PROBLEM DESCRIPTION. Restate the listing below word for word, omitting any images.

************

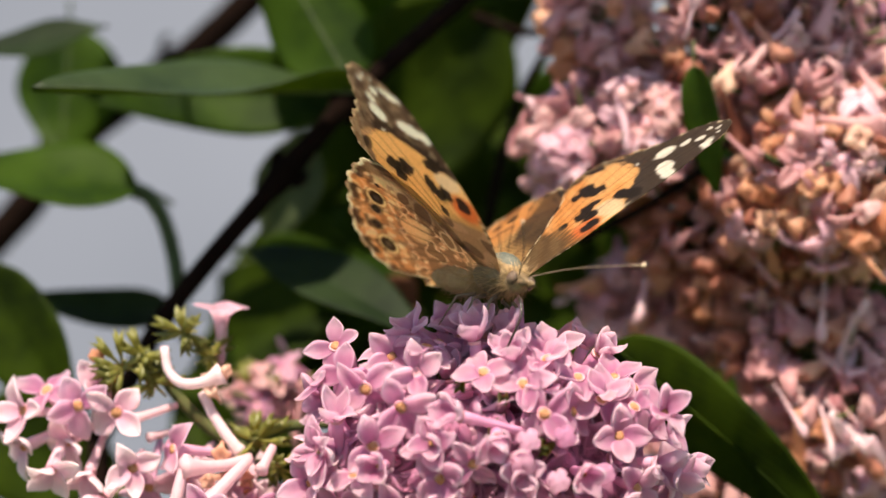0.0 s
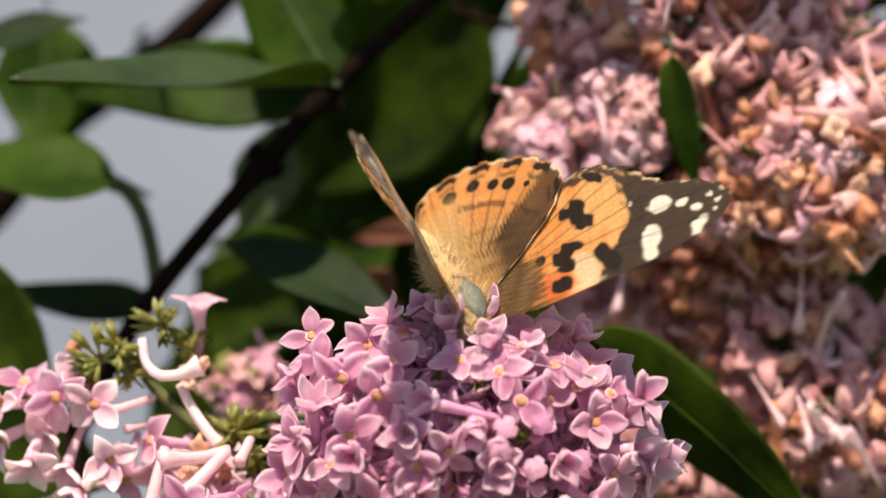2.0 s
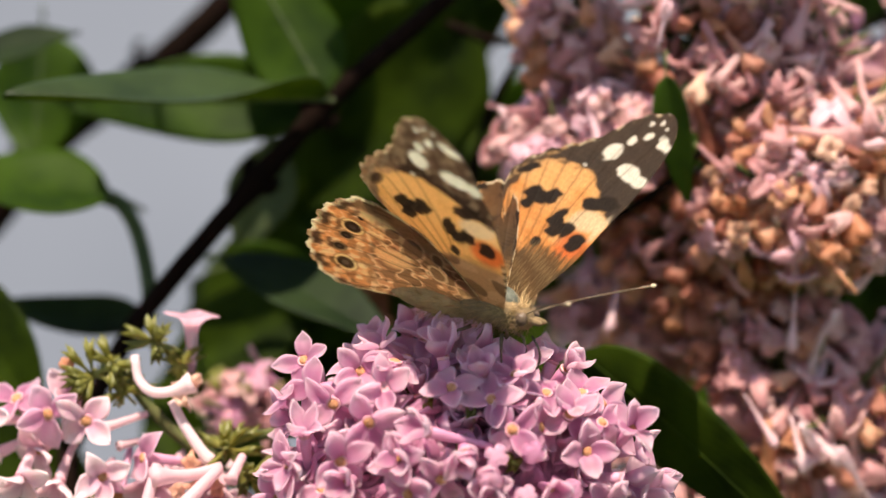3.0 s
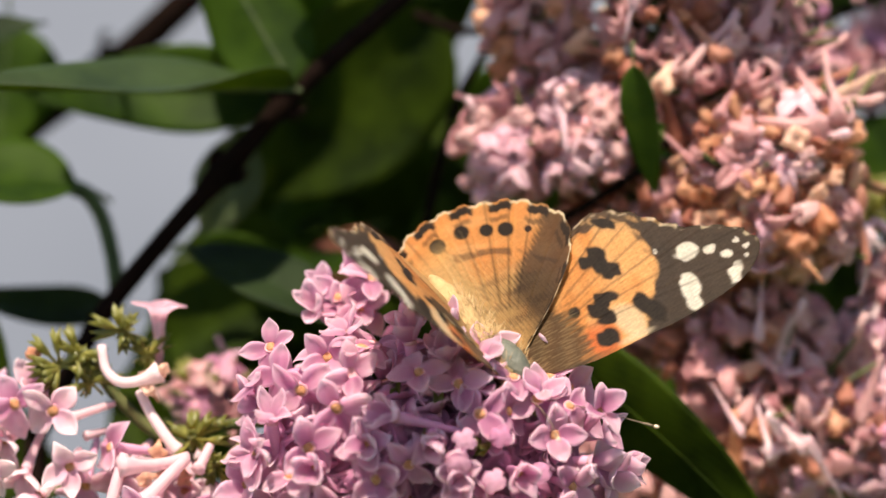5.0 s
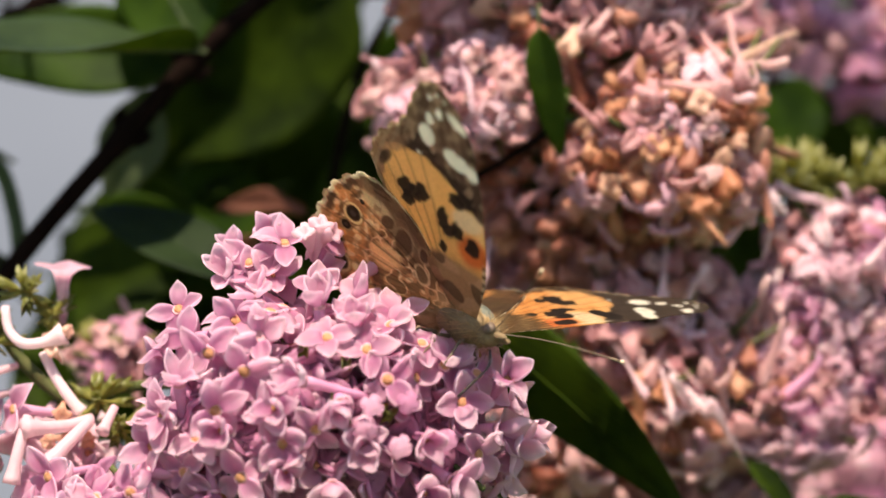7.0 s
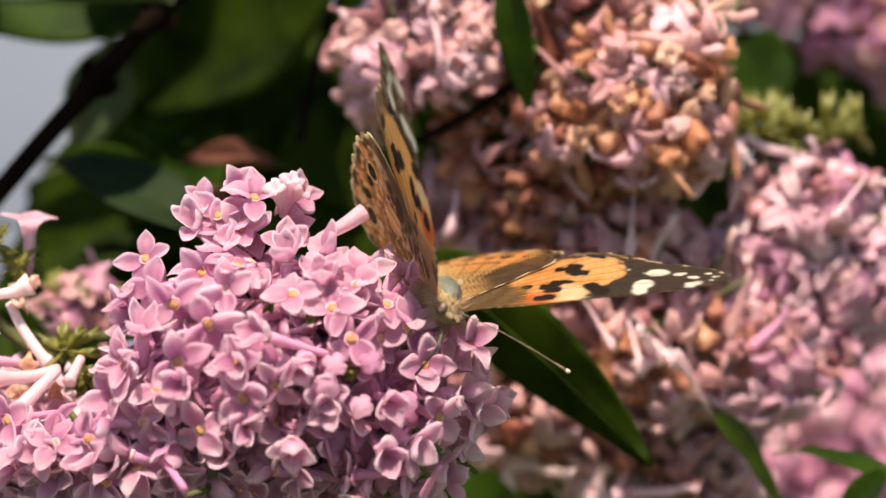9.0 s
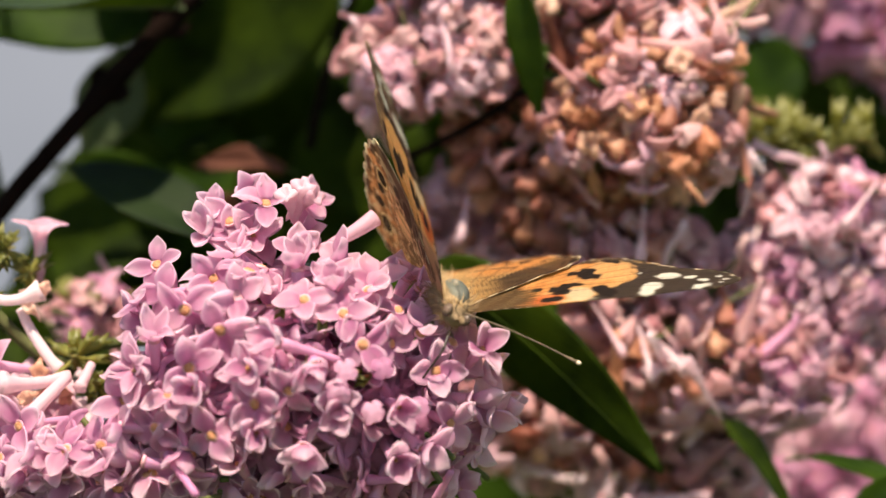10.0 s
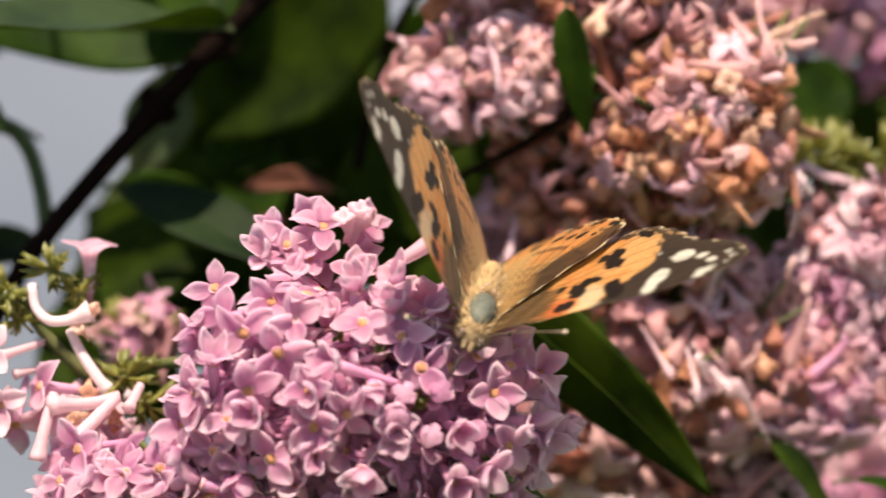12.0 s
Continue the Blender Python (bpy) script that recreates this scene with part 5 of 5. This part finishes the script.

************

OUTPUT OF THE TASK.
0.0 s
2.0 s
3.0 s
5.0 s
7.0 s
9.0 s
10.0 s
12.0 s
Continue the Blender Python (bpy) script that recreates this scene with part 5 of 5. This part finishes the script.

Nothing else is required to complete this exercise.